Return the listing below verbatim. Pictures do not belong in the copy.

> Stored data
..............................

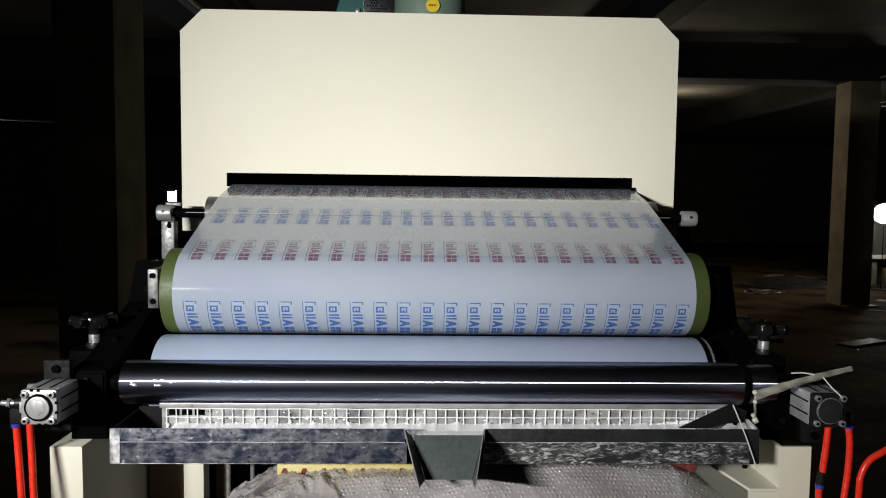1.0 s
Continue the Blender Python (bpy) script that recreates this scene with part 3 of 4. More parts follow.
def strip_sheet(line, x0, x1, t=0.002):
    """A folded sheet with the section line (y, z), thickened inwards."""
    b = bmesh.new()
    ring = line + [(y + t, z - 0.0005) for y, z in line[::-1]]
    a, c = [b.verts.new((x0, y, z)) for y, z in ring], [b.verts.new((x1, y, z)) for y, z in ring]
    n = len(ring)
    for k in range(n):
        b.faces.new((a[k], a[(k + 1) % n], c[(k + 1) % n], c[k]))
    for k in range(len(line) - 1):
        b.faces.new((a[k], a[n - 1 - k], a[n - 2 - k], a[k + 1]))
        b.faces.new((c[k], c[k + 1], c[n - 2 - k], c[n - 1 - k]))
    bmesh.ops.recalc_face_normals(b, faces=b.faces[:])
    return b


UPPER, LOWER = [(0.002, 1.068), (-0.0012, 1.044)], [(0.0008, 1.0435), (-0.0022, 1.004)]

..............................

> Full answer
1.0 s
Continue the Blender Python (bpy) script that recreates this scene with part 3 of 4. More parts follow.
def strip_sheet(line, x0, x1, t=0.002):
    """A folded sheet with the section line (y, z), thickened inwards."""
    b = bmesh.new()
    ring = line + [(y + t, z - 0.0005) for y, z in line[::-1]]
    a, c = [b.verts.new((x0, y, z)) for y, z in ring], [b.verts.new((x1, y, z)) for y, z in ring]
    n = len(ring)
    for k in range(n):
        b.faces.new((a[k], a[(k + 1) % n], c[(k + 1) % n], c[k]))
    for k in range(len(line) - 1):
        b.faces.new((a[k], a[n - 1 - k], a[n - 2 - k], a[k + 1]))
        b.faces.new((c[k], c[k + 1], c[n - 2 - k], c[n - 1 - k]))
    bmesh.ops.recalc_face_normals(b, faces=b.faces[:])
    return b


UPPER, LOWER = [(0.002, 1.068), (-0.0012, 1.044)], [(0.0008, 1.0435), (-0.0022, 1.004)]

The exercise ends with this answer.